### DATA SEGMENT:
┌──
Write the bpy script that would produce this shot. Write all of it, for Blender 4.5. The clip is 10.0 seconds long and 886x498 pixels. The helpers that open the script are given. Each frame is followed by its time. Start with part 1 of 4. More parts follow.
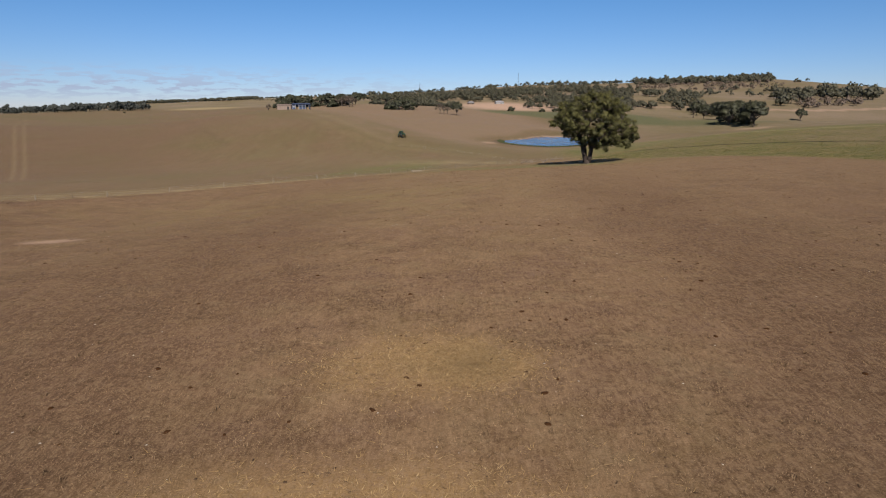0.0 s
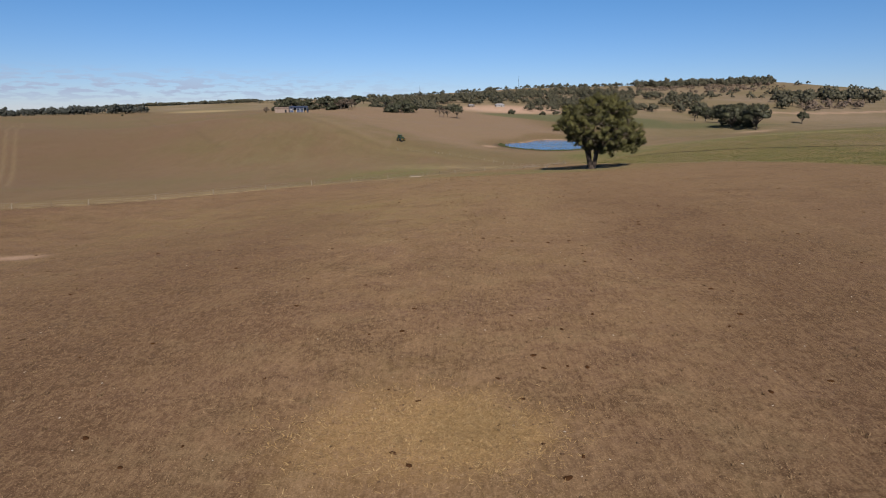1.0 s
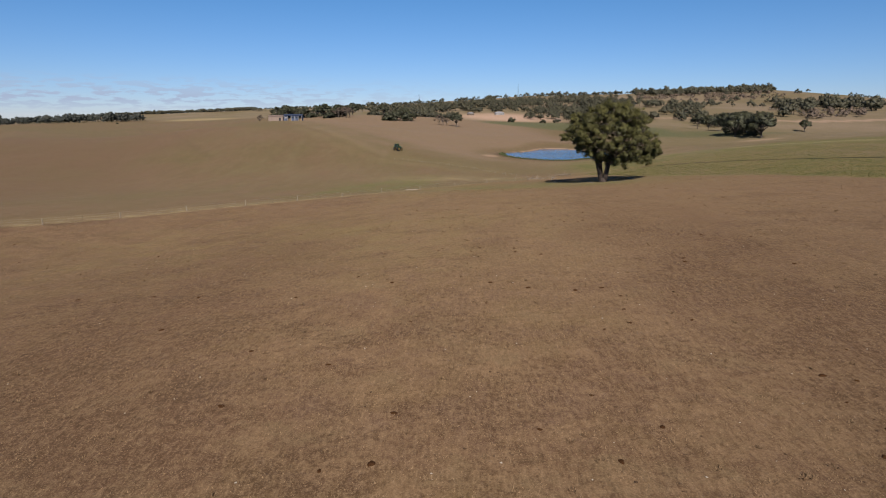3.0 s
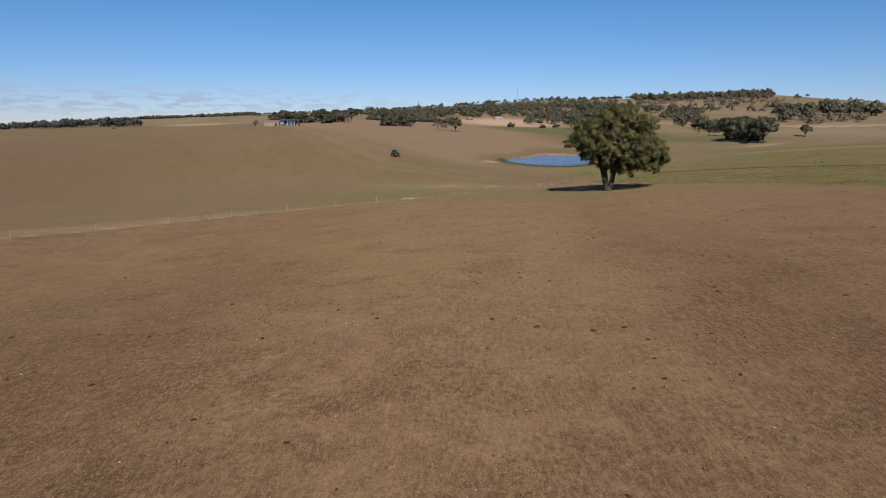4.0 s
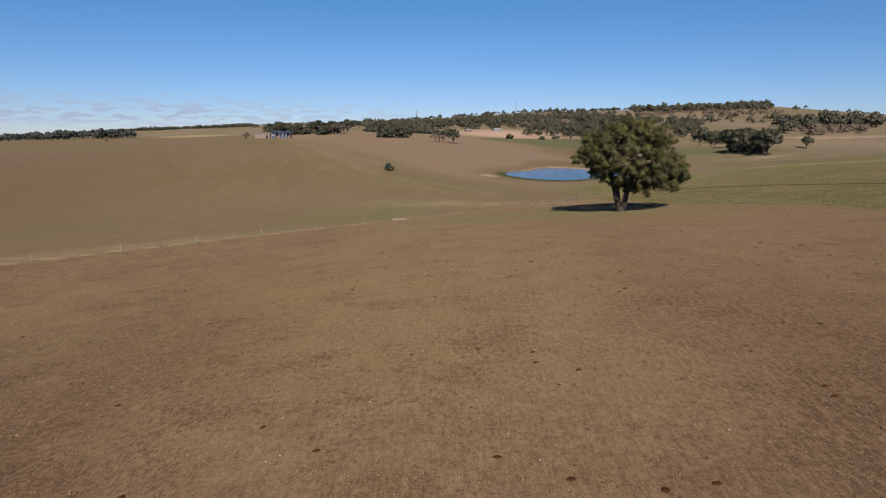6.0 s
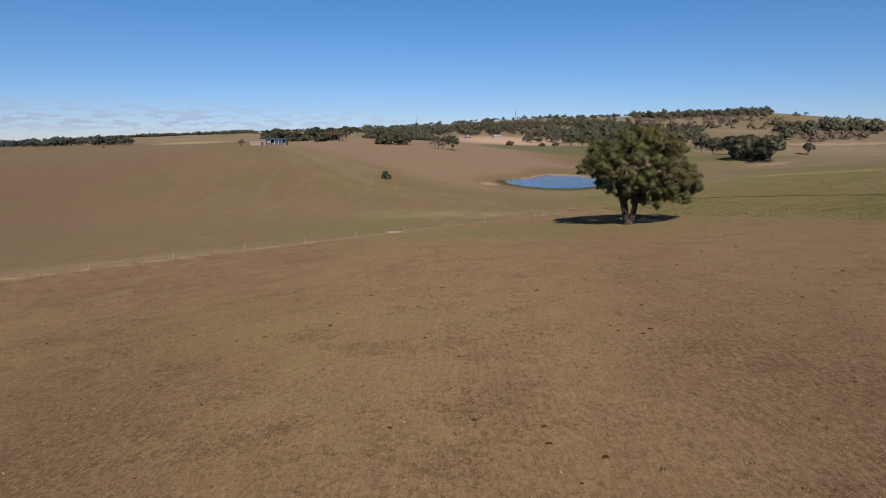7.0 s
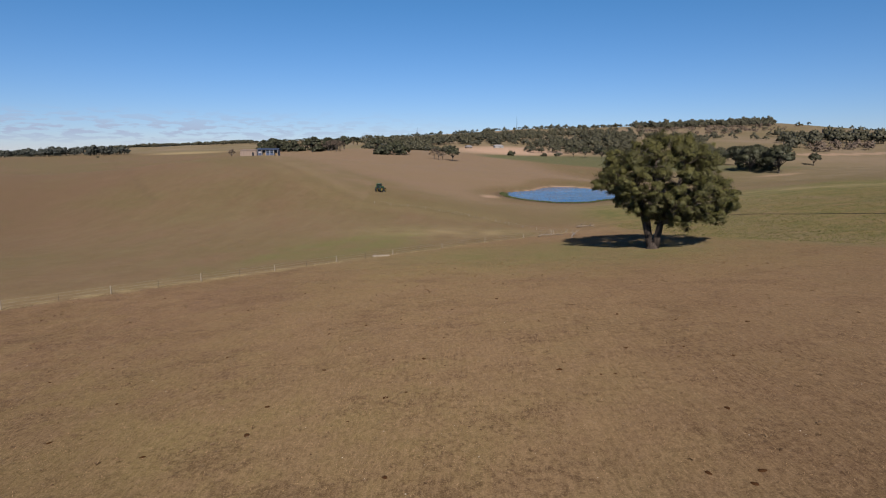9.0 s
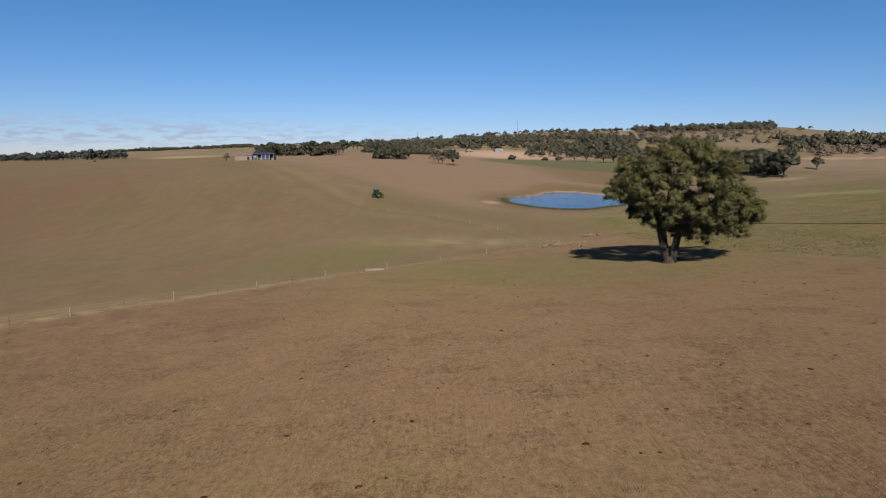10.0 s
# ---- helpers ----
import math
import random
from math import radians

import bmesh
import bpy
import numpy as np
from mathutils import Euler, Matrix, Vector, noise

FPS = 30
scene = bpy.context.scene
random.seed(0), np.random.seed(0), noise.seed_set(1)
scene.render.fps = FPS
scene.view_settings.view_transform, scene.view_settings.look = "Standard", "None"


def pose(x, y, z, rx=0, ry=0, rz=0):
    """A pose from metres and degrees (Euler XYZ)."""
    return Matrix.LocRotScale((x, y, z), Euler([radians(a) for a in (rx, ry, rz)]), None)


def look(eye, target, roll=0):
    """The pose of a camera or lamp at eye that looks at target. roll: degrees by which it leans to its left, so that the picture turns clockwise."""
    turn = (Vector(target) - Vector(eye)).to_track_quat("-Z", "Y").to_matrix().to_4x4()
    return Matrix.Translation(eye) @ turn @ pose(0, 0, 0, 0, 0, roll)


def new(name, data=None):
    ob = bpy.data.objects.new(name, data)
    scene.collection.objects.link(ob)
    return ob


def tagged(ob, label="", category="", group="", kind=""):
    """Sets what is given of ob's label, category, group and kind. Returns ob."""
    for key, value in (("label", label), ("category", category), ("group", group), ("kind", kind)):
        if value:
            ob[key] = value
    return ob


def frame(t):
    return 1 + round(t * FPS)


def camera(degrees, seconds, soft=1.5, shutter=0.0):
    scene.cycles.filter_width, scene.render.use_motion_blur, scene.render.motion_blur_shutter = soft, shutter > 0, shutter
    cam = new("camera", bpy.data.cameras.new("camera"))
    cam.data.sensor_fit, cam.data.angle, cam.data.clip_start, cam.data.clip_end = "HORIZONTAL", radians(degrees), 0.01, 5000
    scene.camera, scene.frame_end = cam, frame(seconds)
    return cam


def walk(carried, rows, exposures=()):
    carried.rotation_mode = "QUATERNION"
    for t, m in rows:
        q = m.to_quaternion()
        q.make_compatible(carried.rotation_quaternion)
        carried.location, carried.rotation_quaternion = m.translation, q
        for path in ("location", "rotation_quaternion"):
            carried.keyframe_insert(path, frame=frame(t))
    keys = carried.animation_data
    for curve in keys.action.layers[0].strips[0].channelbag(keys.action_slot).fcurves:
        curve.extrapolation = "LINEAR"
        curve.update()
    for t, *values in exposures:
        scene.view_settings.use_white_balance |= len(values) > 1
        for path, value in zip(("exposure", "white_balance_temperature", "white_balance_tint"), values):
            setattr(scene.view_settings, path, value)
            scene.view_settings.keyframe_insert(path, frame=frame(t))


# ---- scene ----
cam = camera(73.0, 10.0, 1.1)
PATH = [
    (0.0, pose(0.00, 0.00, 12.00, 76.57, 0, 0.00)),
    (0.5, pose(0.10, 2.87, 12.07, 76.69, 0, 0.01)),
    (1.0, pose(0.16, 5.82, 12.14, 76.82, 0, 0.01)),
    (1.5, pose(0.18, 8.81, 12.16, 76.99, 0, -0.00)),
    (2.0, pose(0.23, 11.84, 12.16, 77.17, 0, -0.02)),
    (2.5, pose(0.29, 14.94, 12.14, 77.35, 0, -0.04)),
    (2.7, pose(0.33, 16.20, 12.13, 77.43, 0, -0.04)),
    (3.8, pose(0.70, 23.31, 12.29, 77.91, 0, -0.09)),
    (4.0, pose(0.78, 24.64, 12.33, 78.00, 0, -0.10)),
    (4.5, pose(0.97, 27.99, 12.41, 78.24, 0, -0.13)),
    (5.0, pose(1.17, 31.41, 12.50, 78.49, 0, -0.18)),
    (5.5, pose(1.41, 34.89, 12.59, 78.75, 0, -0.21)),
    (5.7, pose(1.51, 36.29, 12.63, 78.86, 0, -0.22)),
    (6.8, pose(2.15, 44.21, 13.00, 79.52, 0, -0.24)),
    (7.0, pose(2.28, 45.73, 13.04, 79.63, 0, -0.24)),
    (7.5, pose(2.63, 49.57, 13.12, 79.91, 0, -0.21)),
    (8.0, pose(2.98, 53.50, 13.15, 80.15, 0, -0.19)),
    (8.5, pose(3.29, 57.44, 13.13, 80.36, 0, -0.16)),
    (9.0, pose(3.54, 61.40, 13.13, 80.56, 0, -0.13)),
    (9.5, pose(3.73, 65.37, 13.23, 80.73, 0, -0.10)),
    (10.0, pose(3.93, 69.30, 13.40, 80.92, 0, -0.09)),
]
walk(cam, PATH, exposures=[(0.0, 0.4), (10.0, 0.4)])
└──
### WHAT YOU HAVE TO DO:
Leave out the pictures and transcribe everything else exactly.

### RESPONSE TO THIS TASK:
Write the bpy script that would produce this shot. Write all of it, for Blender 4.5. The clip is 10.0 seconds long and 886x498 pixels. The helpers that open the script are given. Each frame is followed by its time. Start with part 1 of 4. More parts follow.
0.0 s
1.0 s
3.0 s
4.0 s
6.0 s
7.0 s
9.0 s
10.0 s
# ---- helpers ----
import math
import random
from math import radians

import bmesh
import bpy
import numpy as np
from mathutils import Euler, Matrix, Vector, noise

FPS = 30
scene = bpy.context.scene
random.seed(0), np.random.seed(0), noise.seed_set(1)
scene.render.fps = FPS
scene.view_settings.view_transform, scene.view_settings.look = "Standard", "None"


def pose(x, y, z, rx=0, ry=0, rz=0):
    """A pose from metres and degrees (Euler XYZ)."""
    return Matrix.LocRotScale((x, y, z), Euler([radians(a) for a in (rx, ry, rz)]), None)


def look(eye, target, roll=0):
    """The pose of a camera or lamp at eye that looks at target. roll: degrees by which it leans to its left, so that the picture turns clockwise."""
    turn = (Vector(target) - Vector(eye)).to_track_quat("-Z", "Y").to_matrix().to_4x4()
    return Matrix.Translation(eye) @ turn @ pose(0, 0, 0, 0, 0, roll)


def new(name, data=None):
    ob = bpy.data.objects.new(name, data)
    scene.collection.objects.link(ob)
    return ob


def tagged(ob, label="", category="", group="", kind=""):
    """Sets what is given of ob's label, category, group and kind. Returns ob."""
    for key, value in (("label", label), ("category", category), ("group", group), ("kind", kind)):
        if value:
            ob[key] = value
    return ob


def frame(t):
    return 1 + round(t * FPS)


def camera(degrees, seconds, soft=1.5, shutter=0.0):
    scene.cycles.filter_width, scene.render.use_motion_blur, scene.render.motion_blur_shutter = soft, shutter > 0, shutter
    cam = new("camera", bpy.data.cameras.new("camera"))
    cam.data.sensor_fit, cam.data.angle, cam.data.clip_start, cam.data.clip_end = "HORIZONTAL", radians(degrees), 0.01, 5000
    scene.camera, scene.frame_end = cam, frame(seconds)
    return cam


def walk(carried, rows, exposures=()):
    carried.rotation_mode = "QUATERNION"
    for t, m in rows:
        q = m.to_quaternion()
        q.make_compatible(carried.rotation_quaternion)
        carried.location, carried.rotation_quaternion = m.translation, q
        for path in ("location", "rotation_quaternion"):
            carried.keyframe_insert(path, frame=frame(t))
    keys = carried.animation_data
    for curve in keys.action.layers[0].strips[0].channelbag(keys.action_slot).fcurves:
        curve.extrapolation = "LINEAR"
        curve.update()
    for t, *values in exposures:
        scene.view_settings.use_white_balance |= len(values) > 1
        for path, value in zip(("exposure", "white_balance_temperature", "white_balance_tint"), values):
            setattr(scene.view_settings, path, value)
            scene.view_settings.keyframe_insert(path, frame=frame(t))


# ---- scene ----
cam = camera(73.0, 10.0, 1.1)
PATH = [
    (0.0, pose(0.00, 0.00, 12.00, 76.57, 0, 0.00)),
    (0.5, pose(0.10, 2.87, 12.07, 76.69, 0, 0.01)),
    (1.0, pose(0.16, 5.82, 12.14, 76.82, 0, 0.01)),
    (1.5, pose(0.18, 8.81, 12.16, 76.99, 0, -0.00)),
    (2.0, pose(0.23, 11.84, 12.16, 77.17, 0, -0.02)),
    (2.5, pose(0.29, 14.94, 12.14, 77.35, 0, -0.04)),
    (2.7, pose(0.33, 16.20, 12.13, 77.43, 0, -0.04)),
    (3.8, pose(0.70, 23.31, 12.29, 77.91, 0, -0.09)),
    (4.0, pose(0.78, 24.64, 12.33, 78.00, 0, -0.10)),
    (4.5, pose(0.97, 27.99, 12.41, 78.24, 0, -0.13)),
    (5.0, pose(1.17, 31.41, 12.50, 78.49, 0, -0.18)),
    (5.5, pose(1.41, 34.89, 12.59, 78.75, 0, -0.21)),
    (5.7, pose(1.51, 36.29, 12.63, 78.86, 0, -0.22)),
    (6.8, pose(2.15, 44.21, 13.00, 79.52, 0, -0.24)),
    (7.0, pose(2.28, 45.73, 13.04, 79.63, 0, -0.24)),
    (7.5, pose(2.63, 49.57, 13.12, 79.91, 0, -0.21)),
    (8.0, pose(2.98, 53.50, 13.15, 80.15, 0, -0.19)),
    (8.5, pose(3.29, 57.44, 13.13, 80.36, 0, -0.16)),
    (9.0, pose(3.54, 61.40, 13.13, 80.56, 0, -0.13)),
    (9.5, pose(3.73, 65.37, 13.23, 80.73, 0, -0.10)),
    (10.0, pose(3.93, 69.30, 13.40, 80.92, 0, -0.09)),
]
walk(cam, PATH, exposures=[(0.0, 0.4), (10.0, 0.4)])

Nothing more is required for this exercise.